It seems customary to note the 100th post in a new blog, but here we are two thirds through the King Kirby 100. Confusion aside, how to mark the occasion while keeping the focus on Jack Kirby?
Y'know... The King had a few 100s of his own, his first way back in 1945:
Of course, it was monster covers in the 50s...
...even on the cowboy books:
But Jack also hit a #100 cover for the genre he and Joe Simon invented:
As you'd expect, superheroes returned in the 60s...
This is surely the #100 that thrilled me the most when it hit the stands. We were all waiting for the 100th issue of Fantastic Four, and man did that cover deliver the goods-
Oddly enough, his Captain America #100 was actually the first issue of Cap's solo title, picking up the numbering from Tales Of Suspense where he'd been sharing the book..

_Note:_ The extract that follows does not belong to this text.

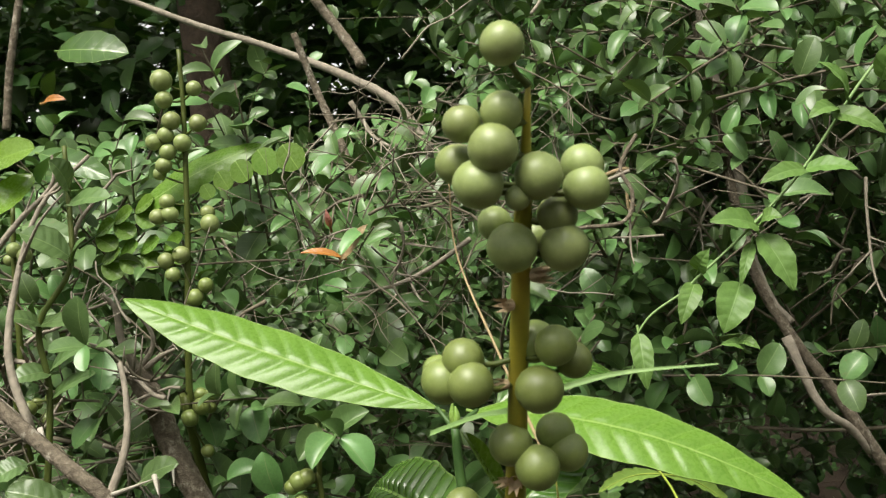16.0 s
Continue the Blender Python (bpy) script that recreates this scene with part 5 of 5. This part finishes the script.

Don't say that doesn't count - Jack was there 100 issues later for #200's cover, too:
A feat he managed to duplicate with the Fantastic Four:
There's a frustrating number of times when Kirby stopped drawing covers during the 90s, then returned just after #100. This list would have doubled in size were it not so. Scanning through his output to find these leaves me even more amazed at the sheer volume of work he produced. Consider that at his output rate, for 40 years he would have reached his 100th page about every 36 days. It seems like half the artists working these days can't turn out 100 pages a year. Jack Kirby was turning out 1000 pages a year for four straight decades.
And he ruled through Quality, not quantity.